__Written instruction__
Write out the data again exactly, skipping every picture.

##########

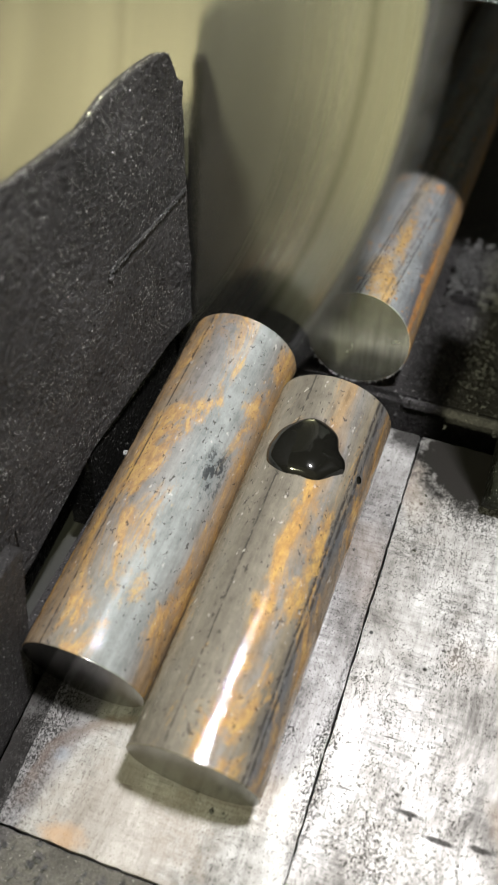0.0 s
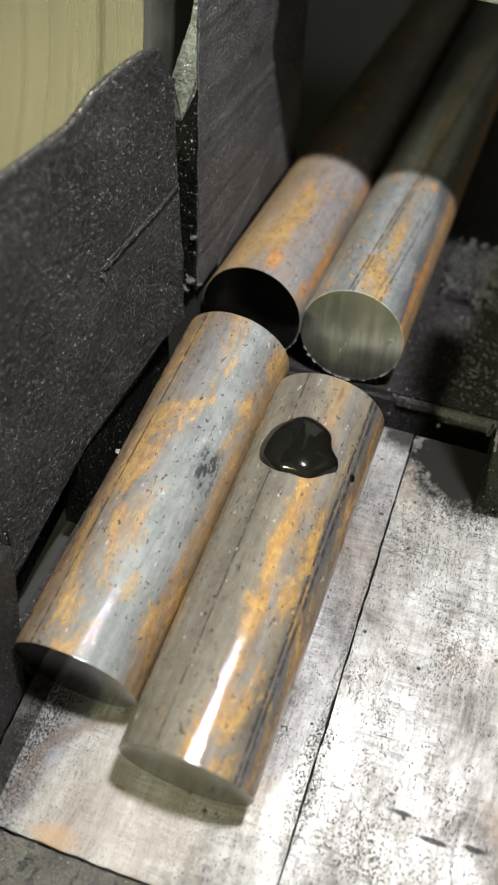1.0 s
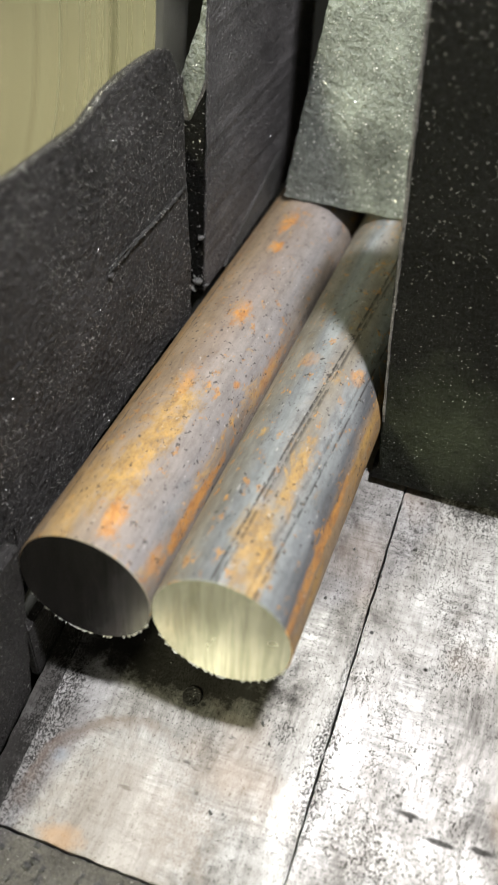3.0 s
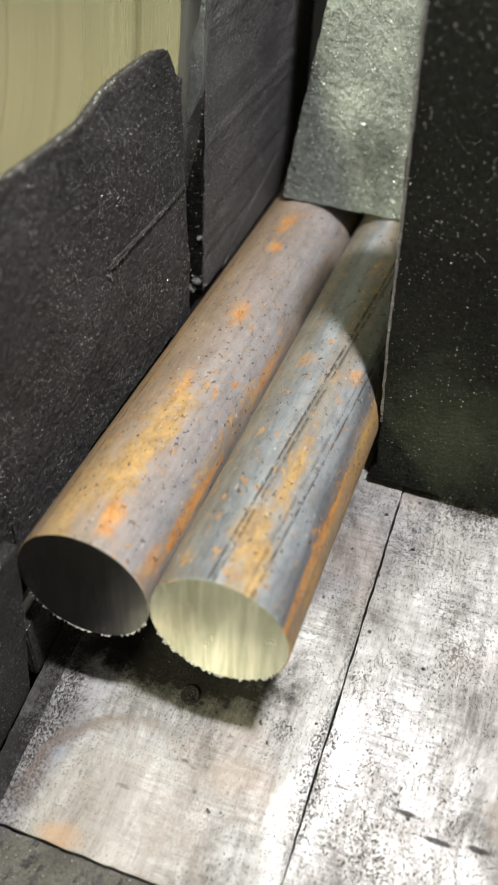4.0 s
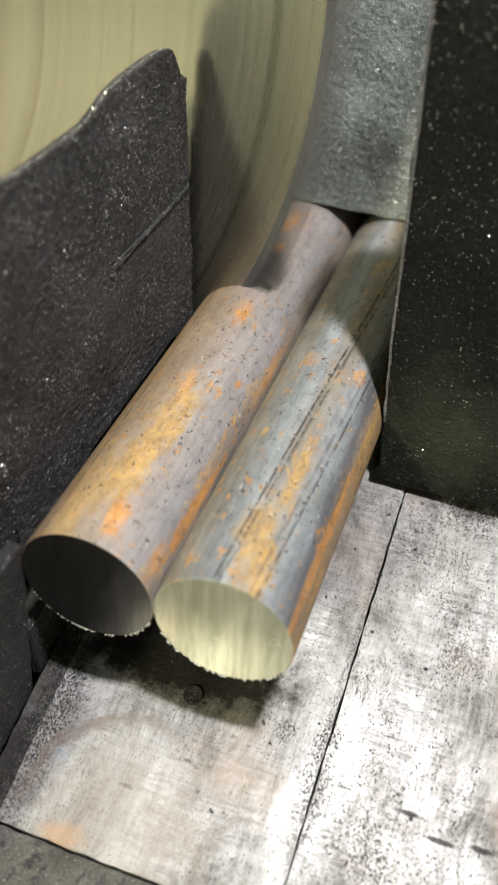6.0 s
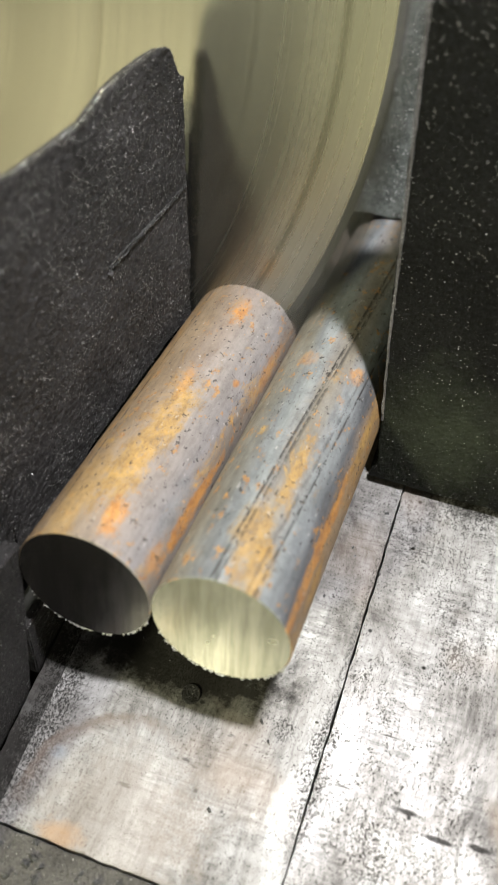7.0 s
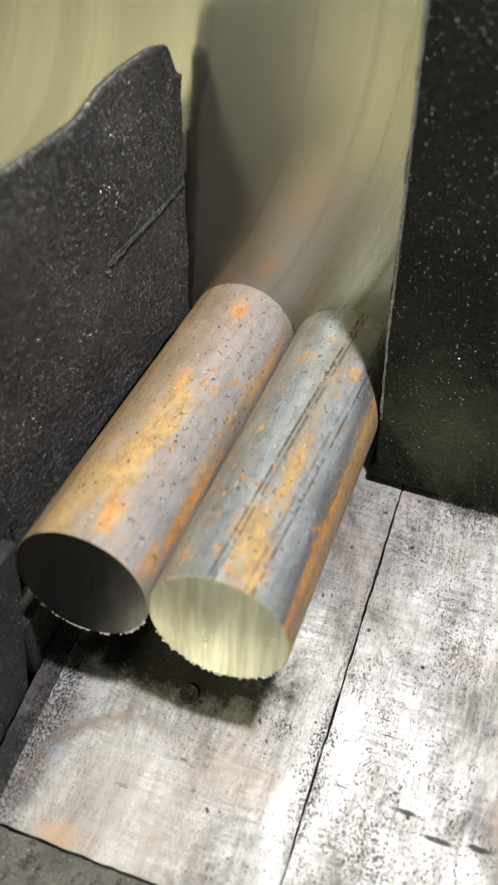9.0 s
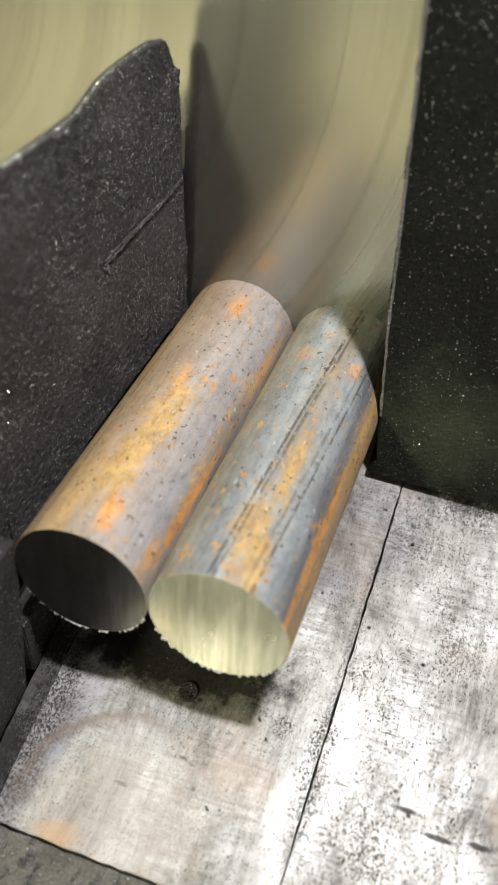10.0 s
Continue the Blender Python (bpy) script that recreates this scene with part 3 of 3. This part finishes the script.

##########

__Written solution__
0.0 s
1.0 s
3.0 s
4.0 s
6.0 s
7.0 s
9.0 s
10.0 s
Continue the Blender Python (bpy) script that recreates this scene with part 3 of 3. This part finishes the script.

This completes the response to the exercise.